When He spoke of forgiveness, Jesus never made the perpetrator’s apology a requirement. “For if you forgive other people when they sin against you, your heavenly Father will also forgive you,” He said. “But if you do not forgive others their sins, your Father will not forgive your sins” (Matthew 6:14, 15). You can forgive even if the other person isn’t sorry for his or her actions!
Ted Kaczynski, the Unabomber, wasn’t sorry—he refused to cooperate with an insanity plea and wanted to reiterate his violent political views. But, at his trial, Gary Wright spoke directly to him. “I do not hate you,” he said. “I learned to forgive and heal a long time ago. Without this ability, I would have become kindling for your cause.” What a depth of understanding! If I hate you, I become like you. The hatred had to stop somewhere. It stopped with him.
Jesus was treated as badly as any man who ever lived. Though He could have called 12 legions of angels—72,000—to assist Him (Matthew 26:53), He never sought retaliation against His persecutors. Nor did He wait for them to express remorse. As He hung on the cross, His bodyweight suspended on two nails through His outstretched hands, struggling to breathe, He managed to gasp, “Father, forgive them, for they do not know what they are doing” (Luke 23:34).
On the evening of April 25, 1958, In Ho Oh, a young Korean exchange student in Philadelphia, walked to the corner to post a letter to his family in Pusan. Turning from the mailbox, he stepped into the path of eleven leather-jacketed teens. The boys attacked him with a lead pipe, a soft drink bottle and their fists. They wanted, they later said, 65 cents each to get into a dance. In Ho Oh had no money. When the police found him in the gutter, he was dead.
Philadelphia cried out for vengeance. The district attorney secured legal authority to try the boys as adults so they’d qualify for the death penalty.
Then a letter arrived from Korea that changed everything.

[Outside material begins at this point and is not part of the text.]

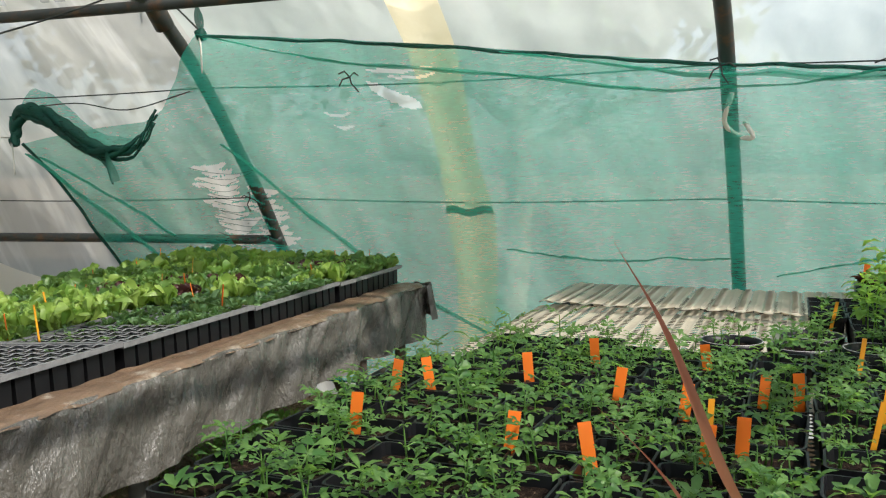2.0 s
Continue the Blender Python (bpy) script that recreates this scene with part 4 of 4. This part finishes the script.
def fill_bench_a():
    step = 0.1035
    for r in range(12):
        for c in range(13):
            gap = 0.028 if r > 2 and c < 4 else 0.0
            x, y = -0.085 - c * step - (0.012 if c > 3 else 0), 0.19 + r * step + gap - 0.010 * c + (0.012 * math.sin(c * 1.9) if c > 3 else 0)
            if c > 11 or r > 10 and c < 8 or c > 10 and r > 8:
                continue
            low = c < 4 and r < 3
            m = A_M @ pose(x + R.uniform(-0.004, 0.004), y + R.uniform(-0.004, 0.004), A_Z + 0.006, 0, 0, R.uniform(-3, 3))
            square_pot(m)
            top = m @ pose(0, 0, POT_H * 0.80)
            young = low or R.random() < 0.15
            for k in range(4 if young else 3 if R.random() < 0.5 else 2):
                mm = top @ pose(R.uniform(-0.032, 0.032), R.uniform(-0.032, 0.032), 0)
                if young:
                    plant(SMALL, mm, "small dark green seedling in a square pot", "small seedlings", scale=R.uniform(0.8, 1.3))
                else:
                    plant(TOMATO, mm, "young tomato seedling with dark green leaves", "tomato seedlings", scale=R.uniform(0.55, 0.95))
    # bean plants in the far corner, wide round pots before them
    for r in range(7):
        for c in range(4):
            if c == 3 and r < 3:
                continue
            m = A_M @ pose(-0.085 - c * step, 1.56 + r * step, A_Z + 0.006, 0, 0, R.uniform(-3, 3))
            square_pot(m)
            if c > 1 and r > 2:
                for k in range(3):
                    plant(SMALL, m @ pose(R.uniform(-0.03, 0.03), R.uniform(-0.03, 0.03), POT_H * 0.8), "small dark green seedling in a square pot", "small seedlings", scale=R.uniform(0.8, 1.2))
                continue
            for k in range(2):
                plant(BEAN, m @ pose(R.uniform(-0.03, 0.03), R.uniform(-0.03, 0.03), POT_H * 0.8), "tall bright green bean plant in a square pot", "bean plants", scale=R.uniform(0.60, 0.92) * (0.72 if c == 2 else 1.0))
    for x, y in ((-0.13, 1.42), (-0.30, 1.43), (-0.47, 1.41), (-0.63, 1.43), (-0.44, 1.58)):
        m = A_M @ pose(x, y, A_Z + 0.006)
        round_pot(m, 0.075, 0.10, "black", "wide round black pot with small tomato seedlings", "round black pots")
        for q in range(3):
            plant(TOMATO, m @ pose(R.uniform(-0.04, 0.04), R.uniform(-0.04, 0.04), 0.085), "young tomato seedling with dark green leaves", "tomato seedlings", scale=R.uniform(0.7, 0.95))
    z = A_Z + POT_H * 0.80
    # labels: orange along the middle rows, narrow yellow ones at the open side
    for x, y in ORANGE_A:
        label_stick(pose(x, y, z + 0.022), "orange", 18 + R.uniform(-14, 14))
    for x, y in YELLOW_A:
        label_stick(pose(x, y, z + 0.012), "yellow", 20 + R.uniform(-14, 14))
    # a tray of red seedlings raised behind the beans
    m = A_M @ pose(-0.16, 2.42, A_Z + 0.012)
    t = thing("seed_tray", m, "black tray of small reddish seedlings with orange labels", "seed tray")
    part("tray_box", boxed(-0.13, 0.13, -0.07, 0.12, 0, 0.13, 0.008), "black", t)
    part("tray_soil", boxed(-0.12, 0.12, -0.06, 0.11, 0.129, 0.134), "soil", t)
    for k in range(40):
        plant(RED if k % 3 else TINY, m @ pose(R.uniform(-0.11, 0.11), R.uniform(-0.05, 0.1), 0.13), "small reddish seedling in a tray", "reddish seedlings", scale=R.uniform(0.4, 0.7))
    for x in (-0.10, -0.05, 0.0, 0.05, 0.10):
        label_stick(m @ pose(x, 0.03, 0.135), "orange")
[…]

It was signed by the parents and 20 other relatives of the murdered boy. It read in part, “Our family has met together and we have decided to petition that the most generous treatment possible within the laws of your government be given to those who have committed this criminal action. . . . In order to give evidence of our sincere hope contained in this petition, we have decided to save money to start a fund to be used for the religious, educational, vocational and social guidance of the boys when they are released. . . . We have dared to express our hope with a spirit received from the gospel of our Saviour Jesus Christ who died for our sins.”
The epitaph on In Ho Oh’s tombstone in a Philadelphia cemetery, reads, “To turn sorrow into Christian purpose.” What tremendous power there is in forgiveness!
Jesus is infinitely gracious toward us. “If we confess our sins,” wrote His apostle, John, “he is faithful and just and will forgive us our sins and purify us from all unrighteousness” (1 John 1:9). God’s forgiveness is so readily available to us, so graciously granted, why wouldn’t we be as forgiving to others as He has been to us? Says the apostle Paul, “Forgive as the Lord forgave you” (Colossians 3:13; italics added).
There is, says the preacher of Ecclesiastes, “A time to get, and a time to lose; a time to keep, and a time to cast away” (Ecclesiastes 3:6, KJV).
Now is the time to cast away whatever resentments you hold close to you, whatever anger that weighs you down—to forgive even those who haven’t asked for it. That’s what God does for you and me!